▸ **RAW DATA**
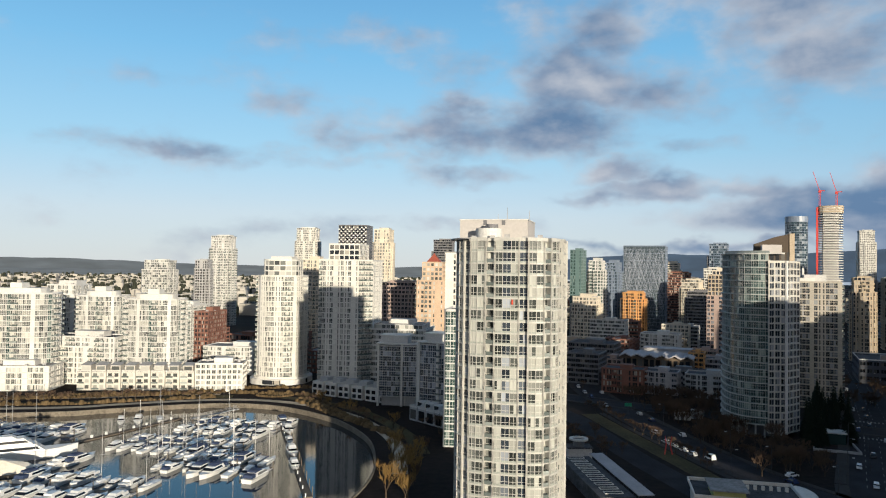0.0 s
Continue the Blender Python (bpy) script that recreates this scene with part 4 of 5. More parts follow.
for i in range(7):
    u = thing("row_house", "white two-storey row house with a dark roof terrace", "house", pose(-52 + 7.2 * i, 386 - 4.5 * i, 0, 0, 0, -32), group="row houses by the seawall")
    part("wall", Shell().box(-3.4, -5, 0, 3.4, 5, 6.2), WHITE, u)
    part("roof_terrace", Shell().ring(rect(6.8, 10), rect(6.2, 9.4), 6.2, 7.0), WHITE, u)
    part("upper_room", Shell().box(-1.6, -1, 6.2, 3.2, 4.6, 8.8), GREY, u)
    for k, wz in ((-1.7, 0.8), (1.7, 0.8), (-1.7, 3.7), (1.7, 3.7)):
        part("window", Shell().box(k - 1.1, -5.06, wz, k + 1.1, -5.0, wz + 1.8), GLASS_D, u)

brick_tower = thing("apartment_tower", "peach stucco apartment tower with a red pyramid roof", "building", pose(8, 470, 0, 0, 0, -10))
PEACH = material("peach_stucco", (0.52, 0.385, 0.275), 0.85, 0.1)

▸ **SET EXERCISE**
Every line of the data should be copied as it stands, without the images.

▸ **FINAL ANSWER**
0.0 s
Continue the Blender Python (bpy) script that recreates this scene with part 4 of 5. More parts follow.
for i in range(7):
    u = thing("row_house", "white two-storey row house with a dark roof terrace", "house", pose(-52 + 7.2 * i, 386 - 4.5 * i, 0, 0, 0, -32), group="row houses by the seawall")
    part("wall", Shell().box(-3.4, -5, 0, 3.4, 5, 6.2), WHITE, u)
    part("roof_terrace", Shell().ring(rect(6.8, 10), rect(6.2, 9.4), 6.2, 7.0), WHITE, u)
    part("upper_room", Shell().box(-1.6, -1, 6.2, 3.2, 4.6, 8.8), GREY, u)
    for k, wz in ((-1.7, 0.8), (1.7, 0.8), (-1.7, 3.7), (1.7, 3.7)):
        part("window", Shell().box(k - 1.1, -5.06, wz, k + 1.1, -5.0, wz + 1.8), GLASS_D, u)

brick_tower = thing("apartment_tower", "peach stucco apartment tower with a red pyramid roof", "building", pose(8, 470, 0, 0, 0, -10))
PEACH = material("peach_stucco", (0.52, 0.385, 0.275), 0.85, 0.1)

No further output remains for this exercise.